Core-envelope coupling of gravito-inertial waves in pre-main-sequence solar-type stars

TL;DR

This study investigates how gravito-inertial waves in the convective envelope of pre-main-sequence solar-type stars can couple with interior g modes, revealing potential for probing deep stellar layers through observable inertial dips.

Contribution

It demonstrates the conditions under which core-envelope coupling occurs in PMS stars and characterizes the resulting inertial dips influenced by rotation and interface properties.

Findings

Coupling occurs in stars with sufficient angular momentum.

Inertial dips are detectable in frequency ranges accessible to space photometry.
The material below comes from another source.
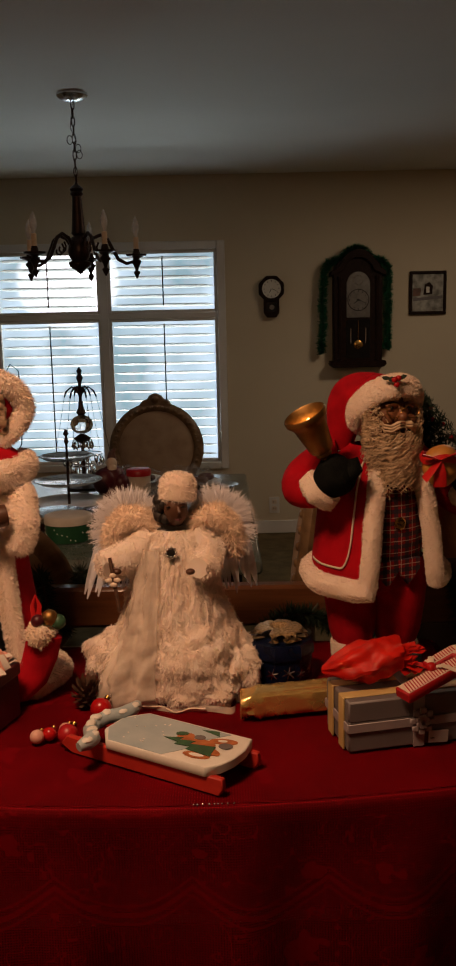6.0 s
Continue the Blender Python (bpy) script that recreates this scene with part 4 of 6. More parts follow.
def mini_tree():
    h = holder("miniature_tree", "miniature green christmas tree with red and gold beads", "tree")
    rng = random.Random(31)
    a, b = Vector((0.252, 2.13, 1.16)), Vector((0.215, 2.13, 1.318))
    f = Form()
    f.tube([a, b], [0.006, 0.002], M["cone"], 6)
    part("trunk", f, h)
    f = Form()
    for i in range(70):
        t = i / 70
        c = a.lerp(b, 0.18 + 0.8 * t)
        an, l = i * 2.4, 0.066 * (1 - t) + 0.010
        d = Vector((math.cos(an), math.sin(an), 0.25))
        needles(f, [c, c + d * l * 0.5, c + d * l], 0.014, 50, M["needle"], rng, 0.0013)
    part("crown", f, h, "dense dark green needles")
    for i in range(14):
        t = (i + 0.5) / 14
        c = a.lerp(b, 0.2 + 0.75 * t)
        an, l = i * 2.4 + 0.8, 0.056 * (1 - t) + 0.006
        f = Form()
        f.ball(c + Vector((math.cos(an), math.sin(an), 0.2)) * l, 0.0052, M["berry"] if i % 3 else M["brass"], 8, 6)
        part("bead", f, h, "shiny red bead" if i % 3 else "shiny gold bead")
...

The shape of dips depends on rotation and interface stiffness.

Abstract

After the recent detection of solar equatorial Rossby waves, a renewed interest has been brought to the study of gravito-inertial waves propagating in the convective envelope of solar-type stars. In particular, the ability that some of these envelope gravito-inertial modes have to couple with the ones trapped in the radiative interior might open new windows to probe the deep-layer dynamics of solar-type stars. The possibility for such a coupling to occur is particularly favoured in pre-main sequence (PMS) solar-type stars. Indeed, due to the contraction of the protostellar object, they are able to reach large rotation frequencies before nuclear reactions are ignited and magnetic braking becomes the driving mechanism for their rotational evolution. In this work, we therefore study the coupling between the envelope inertial waves and the radiative interior g modes in PMS stars, focusing on the case of prograde dipolar modes. We consider the case of 0.5 Msun and 1 Msun PMS models, each with three different scenarios of rotational evolution. We show that, for stars that have formed with a sufficient amount of angular momentum, this coupling can occur in frequency ranges that are accessible to space-borne photometry, creating inertial dips in the period spacing pattern. With an asymptotic analysis we characterise the shape of these inertial dips to show that they depend on rotation and on the stiffness of the convective-radiative interface.